Zen and the Art of Running Very Slowly

My family does things real fast. “Let me make this clam dip real fast.” “I have a story I have to tell you real fast.” “Just a sec, I gotta go the bathroom real fast.” Normally we are a family who enjoys the use of proper grammar, but when it comes to doing things real fast, we just don’t have time for –ly. That would constitute a whole other syllable, and syllables take time. And so, we get up out of bed real fast, we load and unload cars real fast, we make a drink real fast, we fix meals real fast, we get errands done real fast. We’re perpetually in a race, a race against doing anything real slow. My brother, what with his “chess” and his books on “neurology” is an outlier, but nonetheless he shares the underlying trait that fosters this obsession with real fast – a complete and total absence of patience. It is a quality possessed by exactly no one in my immediate family.

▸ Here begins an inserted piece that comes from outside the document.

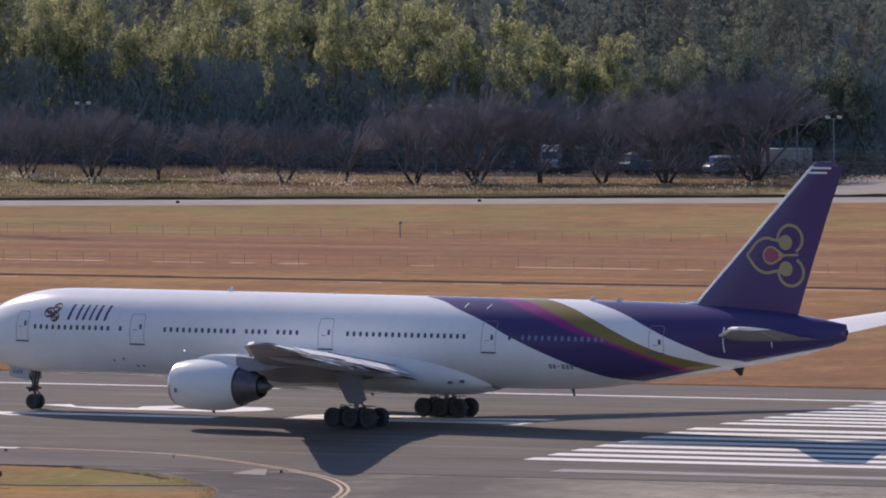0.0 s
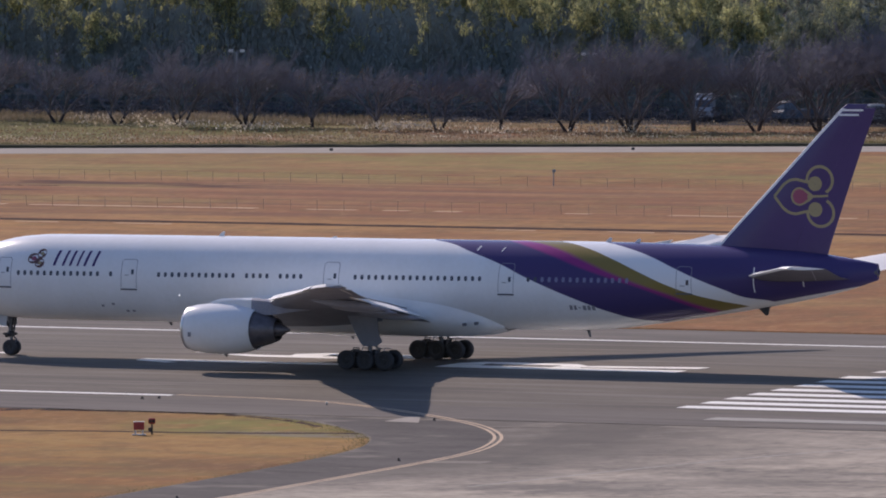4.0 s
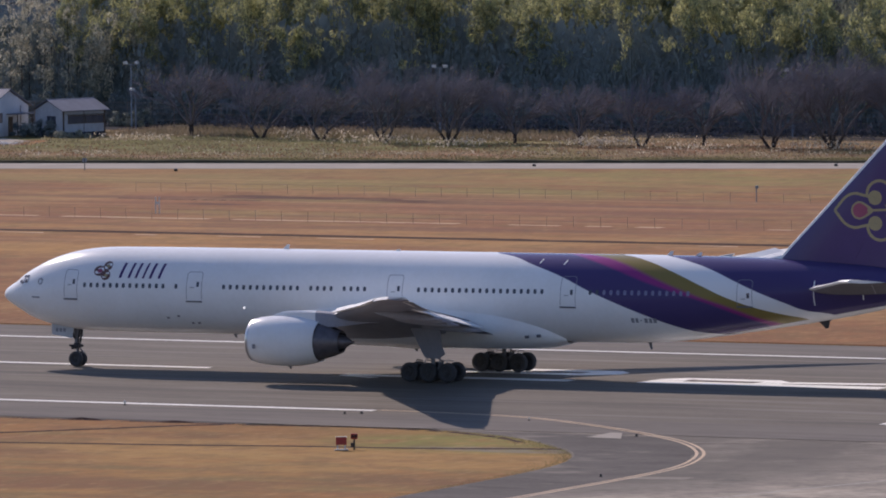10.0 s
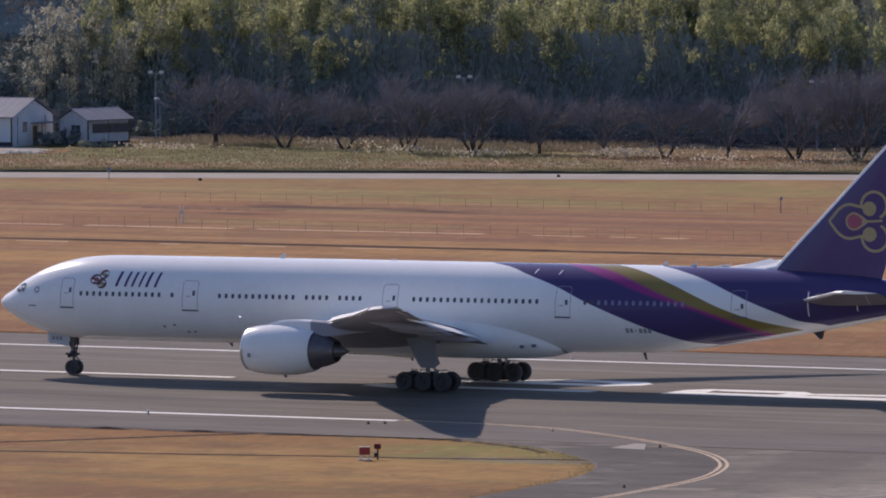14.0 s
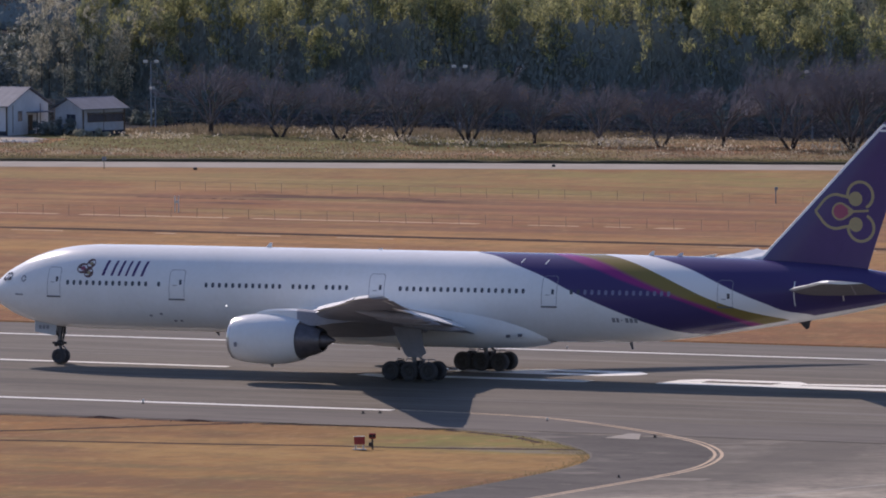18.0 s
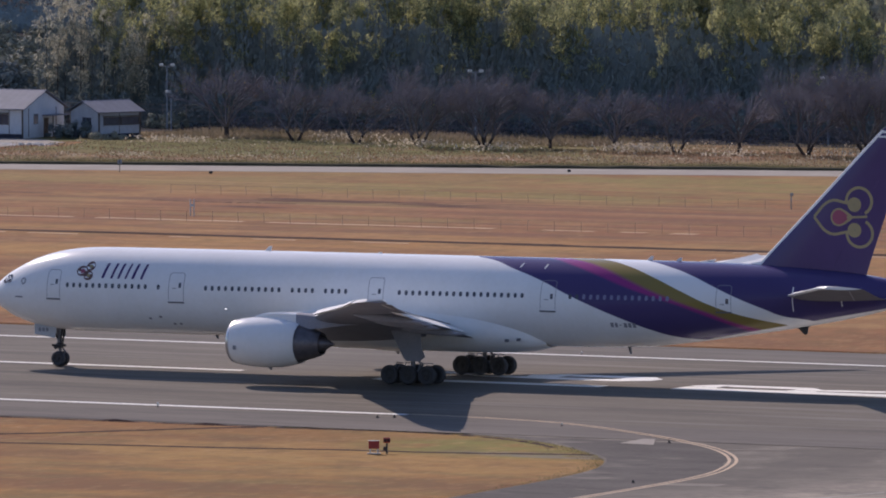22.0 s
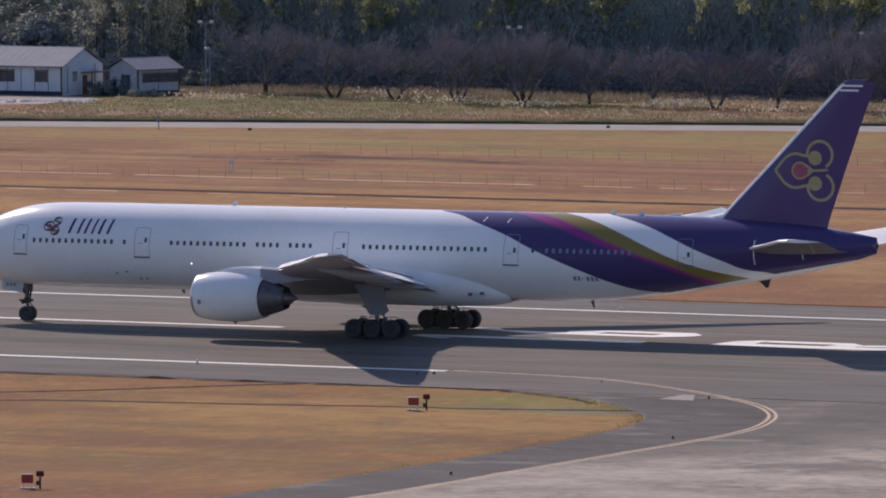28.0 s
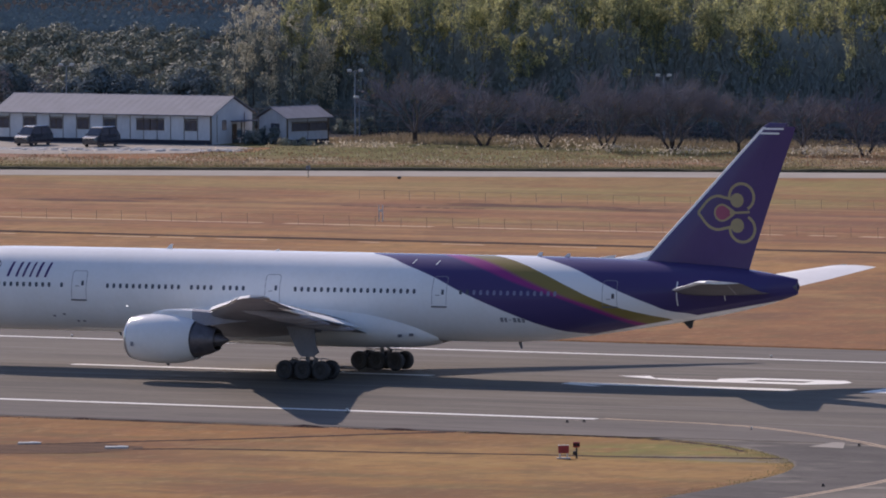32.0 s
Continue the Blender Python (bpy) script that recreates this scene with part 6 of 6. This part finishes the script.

My sisters, although they may protest, are also real fast in the literal sense. Back in the day Becky used to run around Lake Morton, a small lake near our house, and it would boggle the mind how quickly she would make the journey. So, too, with Cindy, who likes to pretend to be unaware of how speedy she is. While my dad is not real fast he is real quick, the kind of real quick that astounds the eye. My mom was not just real fast but extraordinarily fast, and put on an exhibition of her still formidable speed last year when she sprinted to prevent a mare and foal from reaching an open gate and a highway beyond. My brother is also real fast, at least when sprinting, a fact few know.

I am neither real fast nor real quick. I am simply real slow. But this does not stop the impatient spirit of real fast from burning brightly in my heart. And so it was that when I took up running, I was obliged to also take up the art of zen and running very slowly. When I first begin my run – even to this day – there is a flurry of panicked thoughts. “But I have to get to the grocery store! I don’t have time for this!” “I still need to do laundry!” “I need to hurry!” “I need to do this real fast!” But I cannot do this real fast. My body will not let me. If am to do this, I will be doing it real slow. And so, one by one, I have to reject the messages from that panicked voice.

As the run goes on the voice changes. “This hill is hard. If we can’t do this real fast, let’s just not do it at all.” I always answer the voice, “are you dying?” “No,” responds the voice. “Then I say good day to you, sir.” Considering that the benchmark required for stopping is being near death, the voice always loses. Although it may sound like an odd sort of encouragement, I cheerlead the negative voice by saying, “let’s resign ourselves to the idea that we will be running forever. We will never stop. It doesn’t matter how fast or slow, hill or flat, pain or no pain, we will run forever. So we don’t need to keep thinking about it.” It takes a couple of miles, but eventually, this voice wins. Once the win is had, the run settles into something continuous, neutral. When I get back no longer matters. Neither do the pending chores. Thoughts flit by and go along their merry way, but the mind is quiet. It no longer asks the body to do anything but continue on, slowly, steadily. Patience is at hand. And it stays with me for a good ten minutes upon arriving home.